For more advanced obfuscation, you can pass in a custom obfuscation strategy. Polo will take in a lambda that can be used to transform sensitive data.
Using a :symbol
as an obfuscate key targets all columns of that name. Passing an SQL selector as a String
will target columns within the specified table.
Polo.configure do
email_strategy = lambda do |email|
first_part = email.split("@")[0]
"#{first_part}@test.com"
end
credit_card_strategy = lambda do |credit_card|
"4123 4567 8910 1112"
end
# If you need the context of the record for its fields, it is accessible
# in the second argument of the strategy
social_security_strategy = lambda do |ssn, instance|
sprintf("%09d", instance.id)
end
obfuscate({
'chefs.email' => email_strategy, # This only applies to the "email" column in the "chefs" table
:credit_card => credit_card_strategy, # This applies to any column named "credit_card" across every table
:ssn_strategy => social_security_strategy
})
end
Polo::Traveler.explore(AR::Chef, 1)
INSERT INTO `chefs` (`id`, `name`, `email`) VALUES (1, 'Netto', '[email protected]')
Add this line to your application's Gemfile:
gem 'polo'
And then execute:
$ bundle
Or install it yourself as:
$ gem install polo
Bug reports and pull requests are welcome on GitHub at https://github.com/IFTTT/polo.
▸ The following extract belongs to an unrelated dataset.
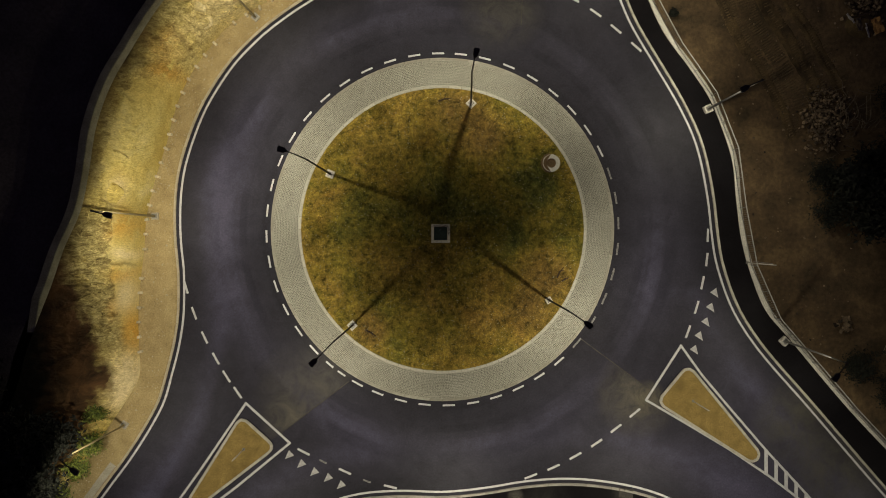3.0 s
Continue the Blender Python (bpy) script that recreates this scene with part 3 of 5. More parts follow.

This project is intended to be a safe, welcoming space for collaboration, and contributors are expected to adhere to the Code of Conduct.
To run the specs across all supported version of Rails, check out the repo and follow these steps:
$ bundle install
$ bundle exec appraisal install
$ bundle exec appraisal rake
The gem is available as open source under the terms of the MIT License.